All endeavour, whether redemptive, discursive or futile begins with an idea.
Within the gears of creative intellect, emotion & resolve combine to hatch ideas—these are the building blocks of a writer’s craft. These ideas evolve to serve as the foundation which drives intuitive combustion inside the creative centre. This is what the blood gets pumping & imagination enfolds around an idea like a chrysalis, so beginning to massage this fragment of instance for narrative option. What direction does the story need to head? These connections are what form the bridges between the writer's conscious mind & the characters who emerge from this activated imagination. All action within a story stems from some initial idea—that synthesis between creator & created is the reaction which serves to spark a reader's response.


If there were no ideas maturing like plants living in some carefully maintained garden, that world within our story, we would succeed is creating only a vacuum; a morass. Their development is what builds the connective tissue in our characters & what provides the access for the reader into this created world. Ideas are what fuse the psychology of characters together within coherent structure & they define the nature of personalities we strive to establish.


Morality is determined through choice.

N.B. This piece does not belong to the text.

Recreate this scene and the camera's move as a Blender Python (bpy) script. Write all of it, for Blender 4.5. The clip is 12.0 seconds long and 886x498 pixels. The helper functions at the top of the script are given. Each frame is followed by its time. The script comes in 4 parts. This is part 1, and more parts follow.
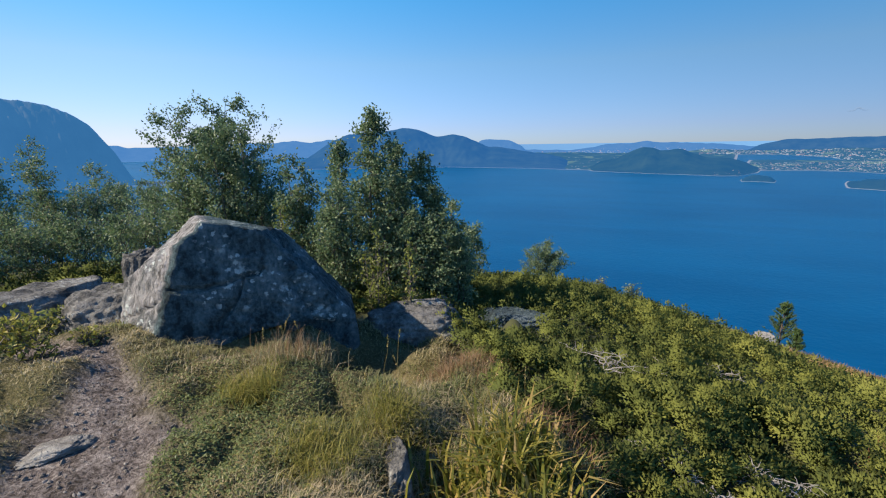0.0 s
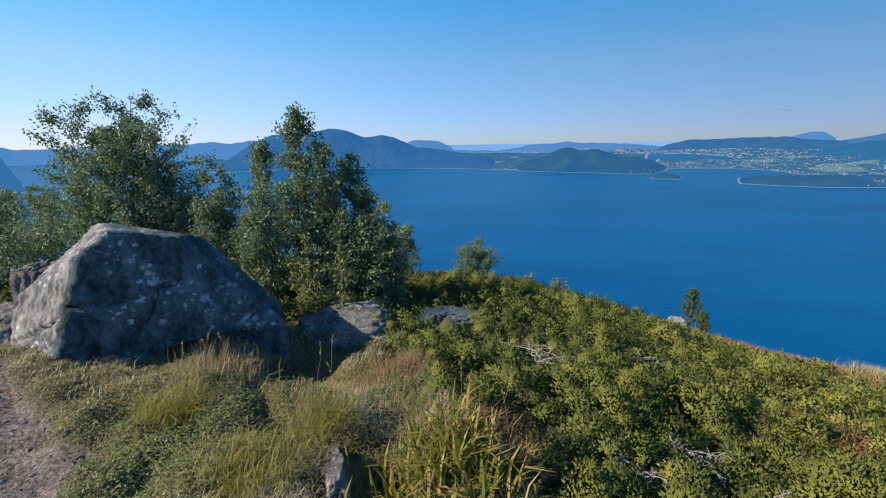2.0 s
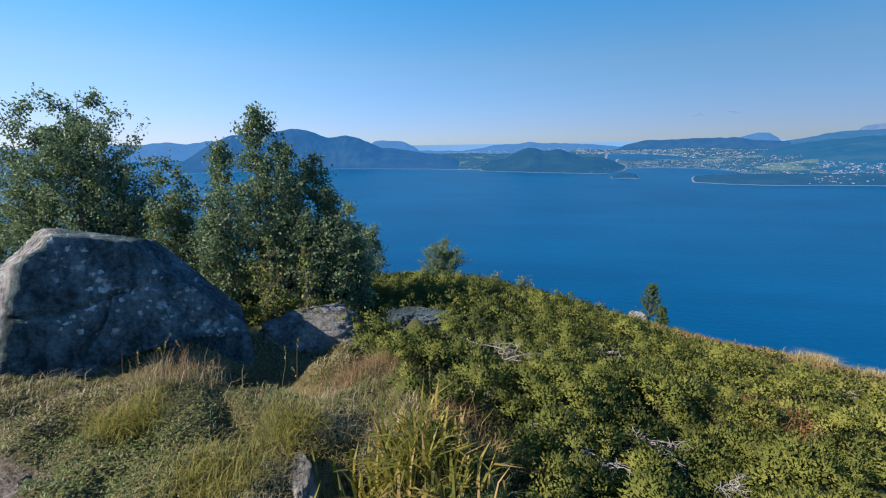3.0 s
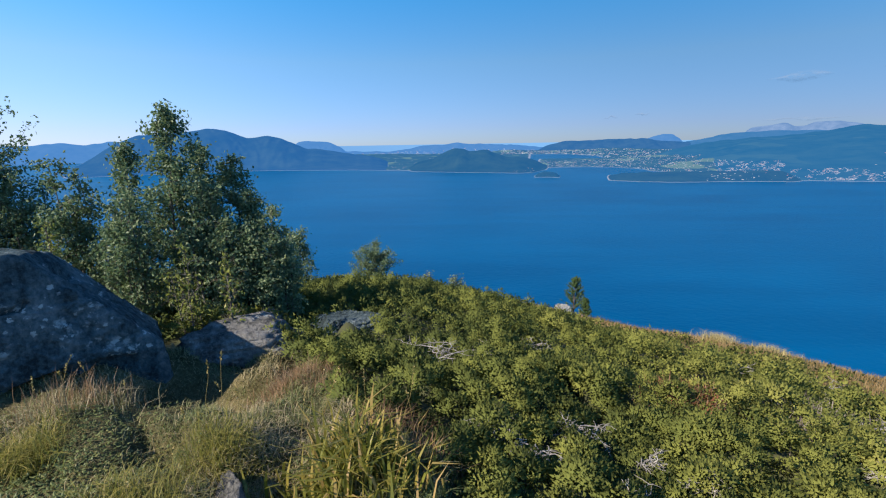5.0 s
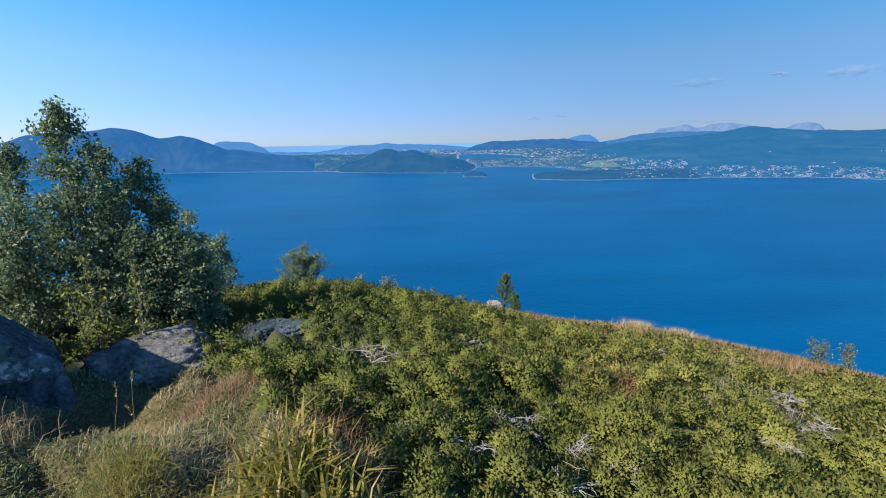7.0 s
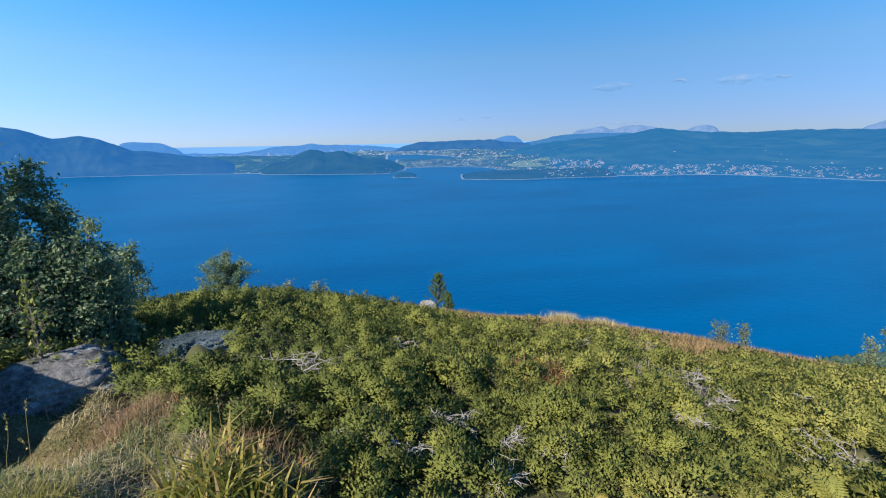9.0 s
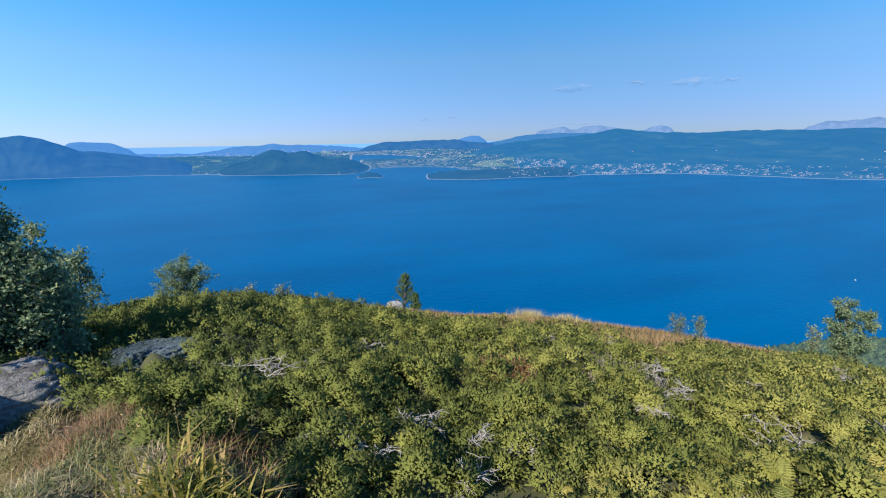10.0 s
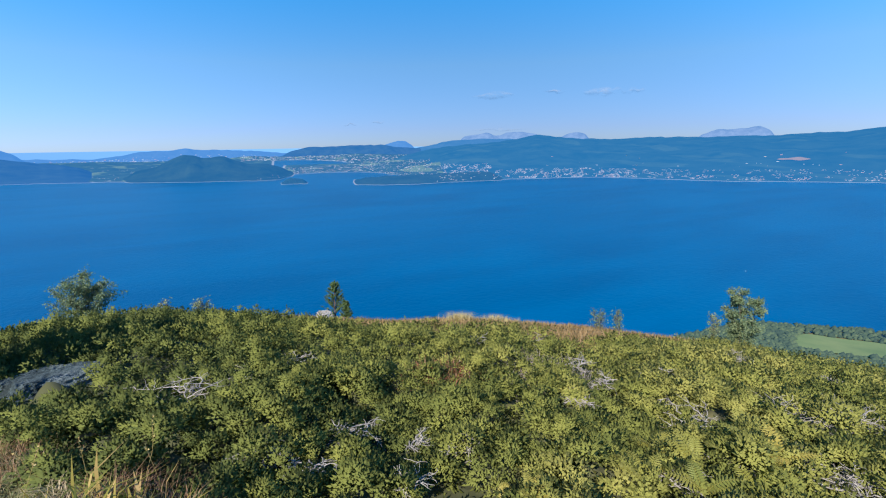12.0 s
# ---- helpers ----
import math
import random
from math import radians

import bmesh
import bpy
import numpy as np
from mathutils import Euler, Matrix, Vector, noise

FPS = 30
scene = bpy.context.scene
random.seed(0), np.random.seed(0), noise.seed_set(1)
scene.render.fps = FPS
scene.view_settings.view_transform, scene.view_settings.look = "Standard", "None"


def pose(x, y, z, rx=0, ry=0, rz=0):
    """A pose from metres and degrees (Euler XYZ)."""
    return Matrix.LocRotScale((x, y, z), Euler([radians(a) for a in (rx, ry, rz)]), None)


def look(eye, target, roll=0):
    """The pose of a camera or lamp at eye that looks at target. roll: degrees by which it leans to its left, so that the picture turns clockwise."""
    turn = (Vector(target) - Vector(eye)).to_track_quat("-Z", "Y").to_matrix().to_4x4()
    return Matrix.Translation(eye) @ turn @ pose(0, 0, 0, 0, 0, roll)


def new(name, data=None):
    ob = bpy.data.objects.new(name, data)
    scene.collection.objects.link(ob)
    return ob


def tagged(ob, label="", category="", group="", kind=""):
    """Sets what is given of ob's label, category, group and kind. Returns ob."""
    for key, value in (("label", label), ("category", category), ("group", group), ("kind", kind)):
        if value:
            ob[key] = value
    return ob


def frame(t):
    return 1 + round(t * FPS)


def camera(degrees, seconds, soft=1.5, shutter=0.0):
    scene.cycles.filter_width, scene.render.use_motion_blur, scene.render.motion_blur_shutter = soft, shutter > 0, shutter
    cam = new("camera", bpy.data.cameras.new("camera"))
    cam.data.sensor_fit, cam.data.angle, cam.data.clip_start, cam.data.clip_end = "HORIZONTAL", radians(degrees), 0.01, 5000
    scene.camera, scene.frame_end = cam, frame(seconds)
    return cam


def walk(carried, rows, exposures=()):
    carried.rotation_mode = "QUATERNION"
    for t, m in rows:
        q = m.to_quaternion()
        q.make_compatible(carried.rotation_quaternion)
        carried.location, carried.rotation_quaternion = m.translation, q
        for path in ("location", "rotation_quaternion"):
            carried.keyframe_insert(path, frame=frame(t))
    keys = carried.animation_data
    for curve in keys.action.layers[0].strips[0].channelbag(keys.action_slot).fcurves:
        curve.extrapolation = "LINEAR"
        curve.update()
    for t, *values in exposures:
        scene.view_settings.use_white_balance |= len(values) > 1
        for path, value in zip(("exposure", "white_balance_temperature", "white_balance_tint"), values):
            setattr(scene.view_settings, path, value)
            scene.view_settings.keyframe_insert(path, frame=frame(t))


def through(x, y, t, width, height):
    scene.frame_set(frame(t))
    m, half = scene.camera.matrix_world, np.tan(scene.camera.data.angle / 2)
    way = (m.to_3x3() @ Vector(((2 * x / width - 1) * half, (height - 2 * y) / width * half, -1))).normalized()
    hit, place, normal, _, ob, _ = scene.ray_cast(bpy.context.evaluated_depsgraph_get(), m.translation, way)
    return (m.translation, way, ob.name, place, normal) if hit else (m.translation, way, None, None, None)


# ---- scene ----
cam = camera(87.10, 12.0, soft=1.15)
# seconds, eye, yaw to the left, pitch, roll
PATH = [
    (0, (-0.008, -0.022, 1.654), (-3.894, 8.931, -0.524), -0.81),
    (0.5, (-0.012, -0.021, 1.656), (-3.556, 9.070, -0.531), -0.78),
    (1, (-0.012, -0.017, 1.654), (-3.218, 9.200, -0.529), -0.80),
    (1.5, (-0.012, -0.015, 1.653), (-2.873, 9.315, -0.531), -0.86),
    (2, (-0.010, -0.009, 1.649), (-2.533, 9.418, -0.535), -0.94),
    (2.5, (-0.010, -0.008, 1.649), (-2.185, 9.504, -0.540), -0.96),
    (3, (-0.009, -0.007, 1.648), (-1.831, 9.579, -0.539), -0.96),
    (5, (-0.006, -0.004, 1.648), (-0.368, 9.745, -0.551), -1.00),
    (5.5, (0.000, 0.000, 1.650), (0.000, 9.754, -0.556), -1.02),
    (6, (0.004, -0.000, 1.651), (0.370, 9.746, -0.556), -1.01),
    (6.5, (0.009, -0.001, 1.655), (0.738, 9.724, -0.558), -1.03),
    (7, (0.015, -0.001, 1.656), (1.099, 9.689, -0.562), -1.06),
    (9, (0.023, -0.001, 1.658), (2.535, 9.417, -0.572), -1.07),
    (9.5, (0.026, -0.001, 1.657), (2.890, 9.316, -0.578), -1.09),
    (10, (0.033, -0.003, 1.658), (3.230, 9.203, -0.585), -1.06),
    (10.5, (0.032, -0.005, 1.660), (3.527, 9.095, -0.570), -1.01),
    (11, (0.032, -0.004, 1.659), (3.853, 8.970, -0.550), -0.96),
    (11.5, (0.029, -0.004, 1.660), (4.238, 8.800, -0.525), -0.94),
    (12, (0.024, -0.006, 1.660), (4.602, 8.617, -0.502), -0.90),
]
walk(cam, [(t, look(eye, target, roll)) for t, eye, target, roll in PATH], exposures=[(0, 0.88, 6580, 10), (3, 0.88, 6350, 10), (5.5, 0.97, 6270, 10), (12, 1.12, 5900, 10)])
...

An idea, whether self-generated or imported from an external source, is what captivate imagination & the thrill of determining potential directs creative focus into the fields of endless possibility. A single idea, clearly & passionately expressed, has potential to ignite a generation.


Literature, so rich in cultivated ideas has the power to transform. Within the space established by the writer’s vision of the world as it could be, combined with the readers' hope that the redemptive factor is worth the trust of consideration afforded the imaginary, paradise might be achieved.